Collator Buying Tips
Selecting a Collator:
If there is a big difference in price, there is usually a reason. It is always good to test the equipment on equal footing and speak to owners about what they like or dislike about the system they own and what drove their purchasing decision.
—Bob Flinn, director of Business Development, Standard Finishing Systems
Consider the reliability of both mechanical and electronic components, the number of years the manufacturer has been in business, the number of years the machine has been manufactured, the average life of the machine. Speak with other end users. If possible, visit a current user and get their opinion.
—Paul Byrne, bindery consultant, Vijuk Equipment
Look for a
machine that will last 10 years or more. Many machines out there are poorly built and do not last a decade. Look around to see if there are used ones available. If not, the machine does not have a long life span.
—David Spiel, partner, Spiel Assoc.
First determine the application matrix.

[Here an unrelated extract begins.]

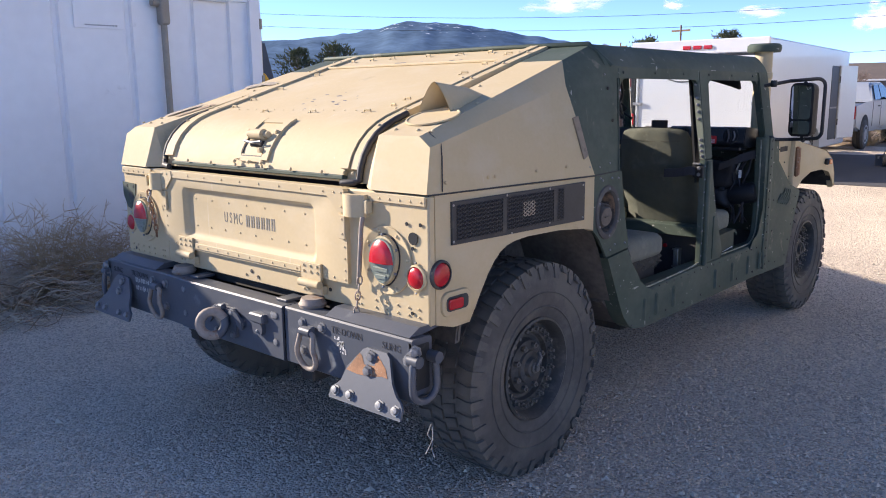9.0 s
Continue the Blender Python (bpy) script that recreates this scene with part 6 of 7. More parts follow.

The matrix would include minimum and maximum paper sizes, paper substrates, digitally printed stocks or offset-printed stocks, monthly volume and if a bookletmaker is needed.
—Si Nguyen, Product Marketing Manager, Duplo USA
Make sure when you get a demonstration that you are seeing what you want to see and not just what the seller wants you to see. Although the canned demo can be good, the true test is how the equipment and seller responds to something out of the ordinary.
—Bob Flinn, Standard FinishingSystems
If the salesperson asks you what paper size you would like to see the equipment run, tell him 11x17?, however, show up at the demo with three to five different paper sizes or jobs as well. Ask him to run your job first. If the salesperson cannot do the job or gives you excuses on why it can’t be run, then it probably is not the collator you are looking for.